**TASK DETAILS**
Nothing in the data should change when you return it, but leave the pictures out.

------ SOURCE DATA ------

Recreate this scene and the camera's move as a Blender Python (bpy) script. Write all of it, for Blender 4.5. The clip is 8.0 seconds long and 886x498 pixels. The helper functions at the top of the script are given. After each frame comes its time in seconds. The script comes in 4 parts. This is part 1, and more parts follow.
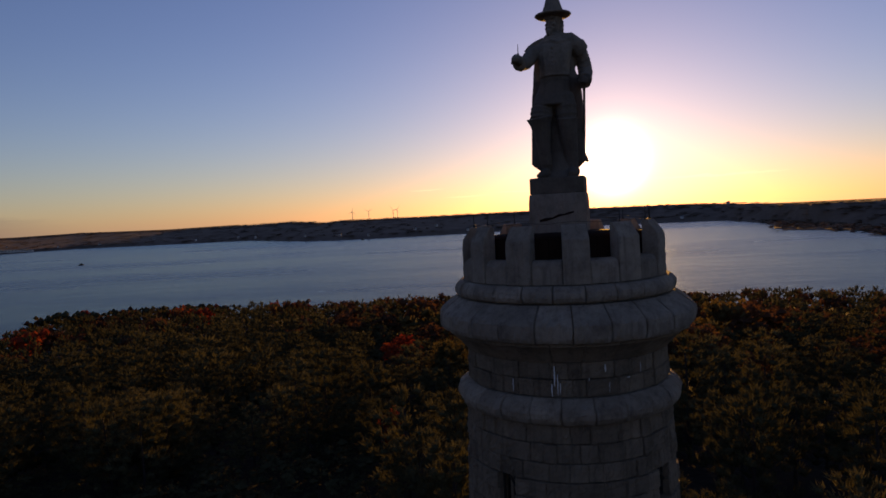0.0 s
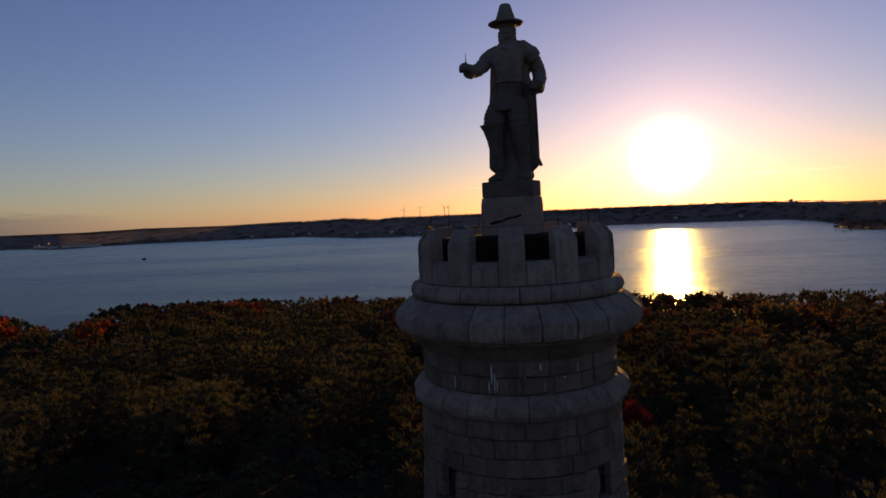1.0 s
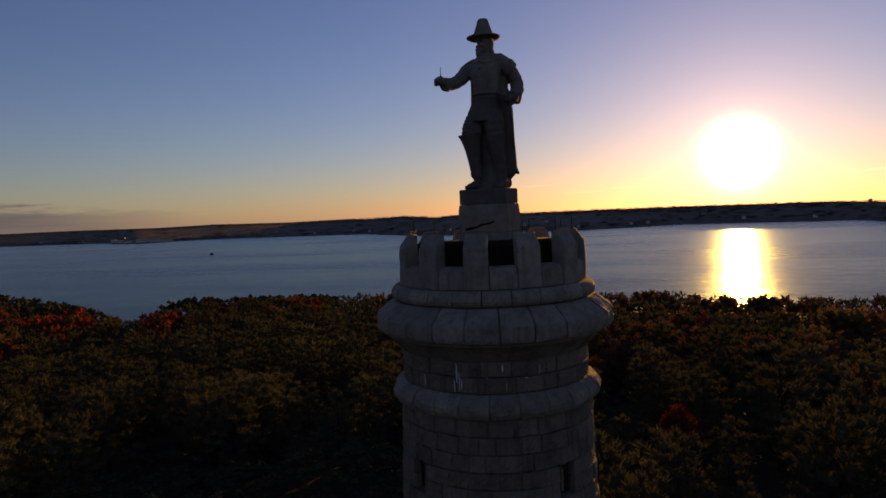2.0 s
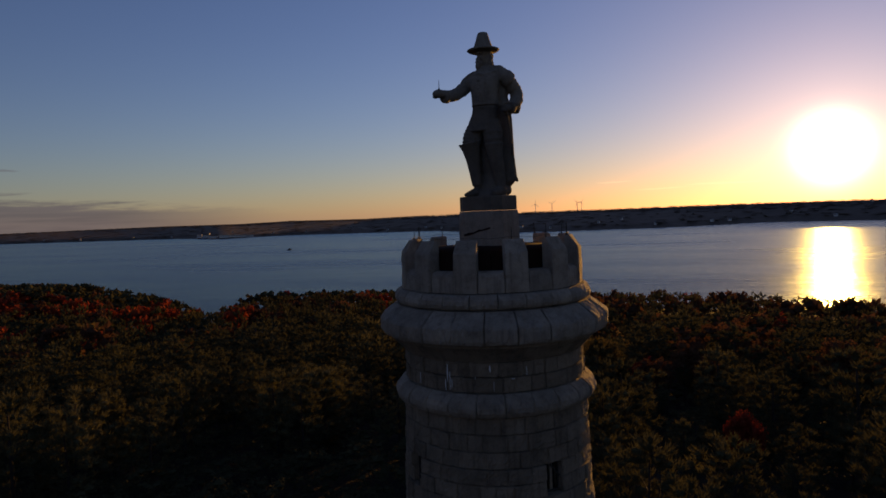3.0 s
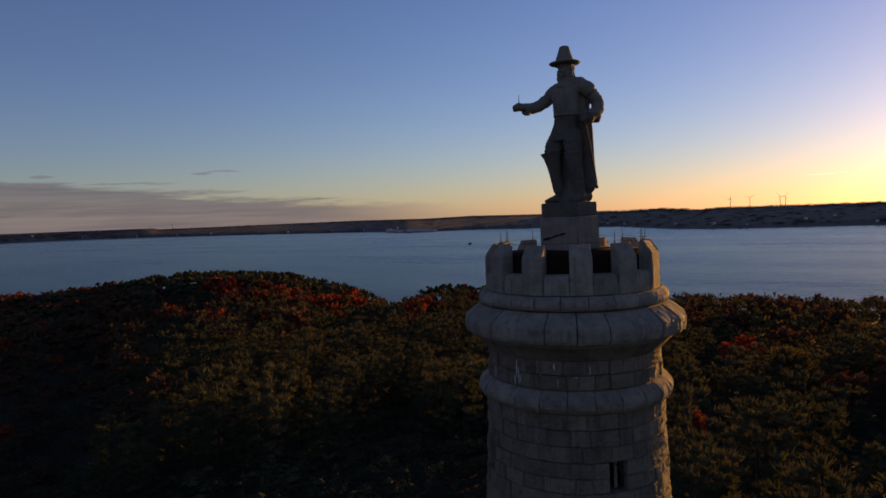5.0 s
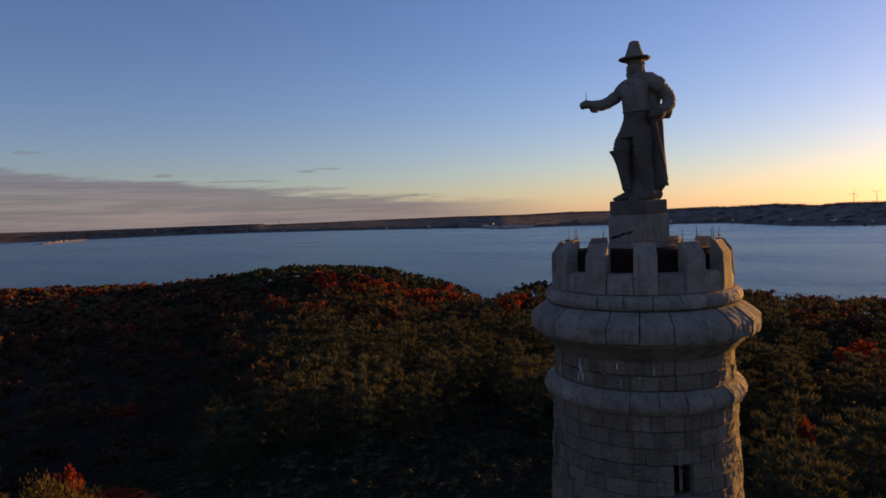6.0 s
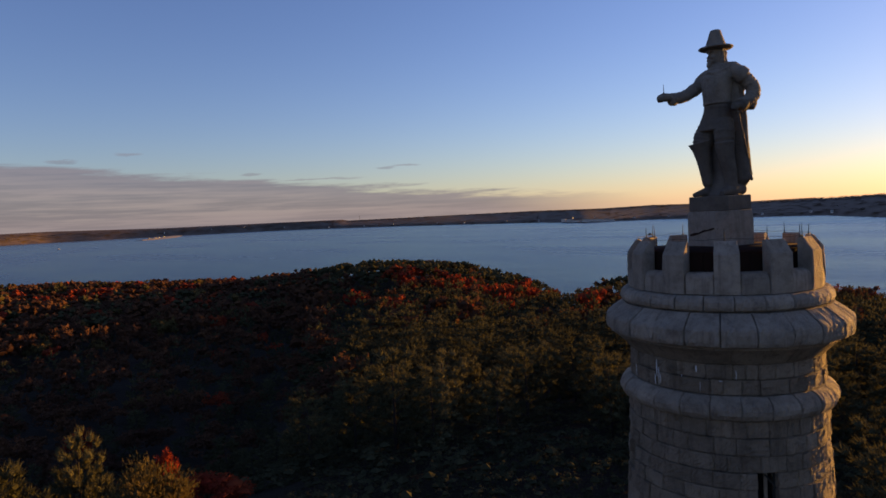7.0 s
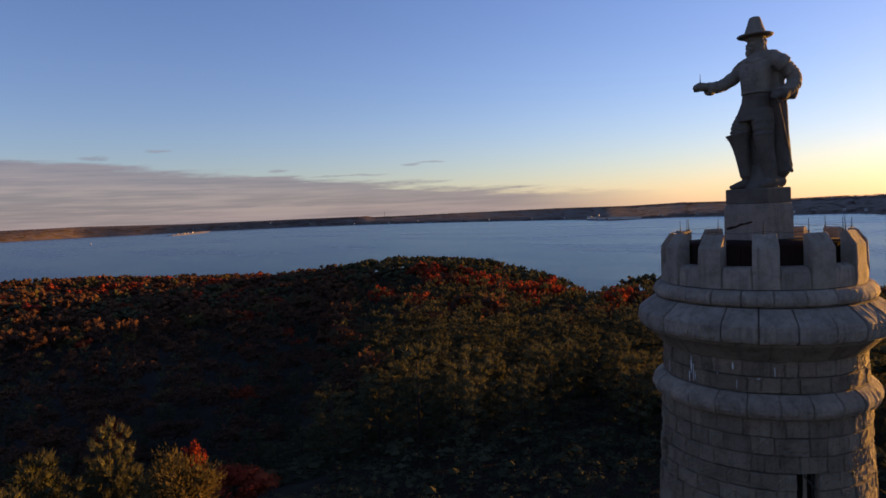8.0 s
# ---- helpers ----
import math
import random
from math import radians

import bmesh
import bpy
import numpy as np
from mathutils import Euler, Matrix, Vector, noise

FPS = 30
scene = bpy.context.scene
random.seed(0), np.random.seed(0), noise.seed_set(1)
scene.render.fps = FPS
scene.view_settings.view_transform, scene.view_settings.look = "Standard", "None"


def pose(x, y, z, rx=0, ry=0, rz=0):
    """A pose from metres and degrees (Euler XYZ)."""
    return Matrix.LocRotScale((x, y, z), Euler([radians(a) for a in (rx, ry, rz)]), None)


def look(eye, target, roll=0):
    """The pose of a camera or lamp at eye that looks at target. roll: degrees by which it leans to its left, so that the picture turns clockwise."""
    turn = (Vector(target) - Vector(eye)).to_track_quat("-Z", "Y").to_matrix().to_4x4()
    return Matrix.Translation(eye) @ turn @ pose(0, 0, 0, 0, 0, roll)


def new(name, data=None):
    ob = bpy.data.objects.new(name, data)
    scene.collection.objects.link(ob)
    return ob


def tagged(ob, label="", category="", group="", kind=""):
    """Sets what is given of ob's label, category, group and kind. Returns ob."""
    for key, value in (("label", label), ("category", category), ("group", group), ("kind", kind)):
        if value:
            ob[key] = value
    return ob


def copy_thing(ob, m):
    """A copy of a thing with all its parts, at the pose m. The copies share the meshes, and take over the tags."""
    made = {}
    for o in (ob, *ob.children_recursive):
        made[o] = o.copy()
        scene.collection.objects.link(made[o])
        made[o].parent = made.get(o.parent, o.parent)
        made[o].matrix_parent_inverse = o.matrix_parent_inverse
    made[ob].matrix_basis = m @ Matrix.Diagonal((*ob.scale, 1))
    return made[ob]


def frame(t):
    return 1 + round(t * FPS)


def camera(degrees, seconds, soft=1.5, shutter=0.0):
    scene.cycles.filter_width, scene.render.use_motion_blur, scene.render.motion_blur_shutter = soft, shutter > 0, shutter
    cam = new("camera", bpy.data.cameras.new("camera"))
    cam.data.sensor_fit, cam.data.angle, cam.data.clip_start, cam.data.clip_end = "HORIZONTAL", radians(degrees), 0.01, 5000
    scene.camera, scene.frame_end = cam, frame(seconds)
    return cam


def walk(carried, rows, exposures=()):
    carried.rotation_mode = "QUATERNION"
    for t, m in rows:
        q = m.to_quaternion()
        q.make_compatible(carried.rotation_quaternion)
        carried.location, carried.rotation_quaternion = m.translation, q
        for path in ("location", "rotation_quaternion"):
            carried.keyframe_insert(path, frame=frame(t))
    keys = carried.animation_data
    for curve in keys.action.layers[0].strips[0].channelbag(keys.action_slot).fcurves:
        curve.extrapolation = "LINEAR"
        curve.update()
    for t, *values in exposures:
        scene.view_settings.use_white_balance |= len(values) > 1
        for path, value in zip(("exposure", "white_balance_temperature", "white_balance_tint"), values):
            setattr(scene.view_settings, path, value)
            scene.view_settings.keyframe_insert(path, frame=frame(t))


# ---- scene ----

------

**WRITTEN SOLUTION**
Recreate this scene and the camera's move as a Blender Python (bpy) script. Write all of it, for Blender 4.5. The clip is 8.0 seconds long and 886x498 pixels. The helper functions at the top of the script are given. After each frame comes its time in seconds. The script comes in 4 parts. This is part 1, and more parts follow.
0.0 s
1.0 s
2.0 s
3.0 s
5.0 s
6.0 s
7.0 s
8.0 s
# ---- helpers ----
import math
import random
from math import radians

import bmesh
import bpy
import numpy as np
from mathutils import Euler, Matrix, Vector, noise

FPS = 30
scene = bpy.context.scene
random.seed(0), np.random.seed(0), noise.seed_set(1)
scene.render.fps = FPS
scene.view_settings.view_transform, scene.view_settings.look = "Standard", "None"


def pose(x, y, z, rx=0, ry=0, rz=0):
    """A pose from metres and degrees (Euler XYZ)."""
    return Matrix.LocRotScale((x, y, z), Euler([radians(a) for a in (rx, ry, rz)]), None)


def look(eye, target, roll=0):
    """The pose of a camera or lamp at eye that looks at target. roll: degrees by which it leans to its left, so that the picture turns clockwise."""
    turn = (Vector(target) - Vector(eye)).to_track_quat("-Z", "Y").to_matrix().to_4x4()
    return Matrix.Translation(eye) @ turn @ pose(0, 0, 0, 0, 0, roll)


def new(name, data=None):
    ob = bpy.data.objects.new(name, data)
    scene.collection.objects.link(ob)
    return ob


def tagged(ob, label="", category="", group="", kind=""):
    """Sets what is given of ob's label, category, group and kind. Returns ob."""
    for key, value in (("label", label), ("category", category), ("group", group), ("kind", kind)):
        if value:
            ob[key] = value
    return ob


def copy_thing(ob, m):
    """A copy of a thing with all its parts, at the pose m. The copies share the meshes, and take over the tags."""
    made = {}
    for o in (ob, *ob.children_recursive):
        made[o] = o.copy()
        scene.collection.objects.link(made[o])
        made[o].parent = made.get(o.parent, o.parent)
        made[o].matrix_parent_inverse = o.matrix_parent_inverse
    made[ob].matrix_basis = m @ Matrix.Diagonal((*ob.scale, 1))
    return made[ob]


def frame(t):
    return 1 + round(t * FPS)


def camera(degrees, seconds, soft=1.5, shutter=0.0):
    scene.cycles.filter_width, scene.render.use_motion_blur, scene.render.motion_blur_shutter = soft, shutter > 0, shutter
    cam = new("camera", bpy.data.cameras.new("camera"))
    cam.data.sensor_fit, cam.data.angle, cam.data.clip_start, cam.data.clip_end = "HORIZONTAL", radians(degrees), 0.01, 5000
    scene.camera, scene.frame_end = cam, frame(seconds)
    return cam


def walk(carried, rows, exposures=()):
    carried.rotation_mode = "QUATERNION"
    for t, m in rows:
        q = m.to_quaternion()
        q.make_compatible(carried.rotation_quaternion)
        carried.location, carried.rotation_quaternion = m.translation, q
        for path in ("location", "rotation_quaternion"):
            carried.keyframe_insert(path, frame=frame(t))
    keys = carried.animation_data
    for curve in keys.action.layers[0].strips[0].channelbag(keys.action_slot).fcurves:
        curve.extrapolation = "LINEAR"
        curve.update()
    for t, *values in exposures:
        scene.view_settings.use_white_balance |= len(values) > 1
        for path, value in zip(("exposure", "white_balance_temperature", "white_balance_tint"), values):
            setattr(scene.view_settings, path, value)
            scene.view_settings.keyframe_insert(path, frame=frame(t))


# ---- scene ----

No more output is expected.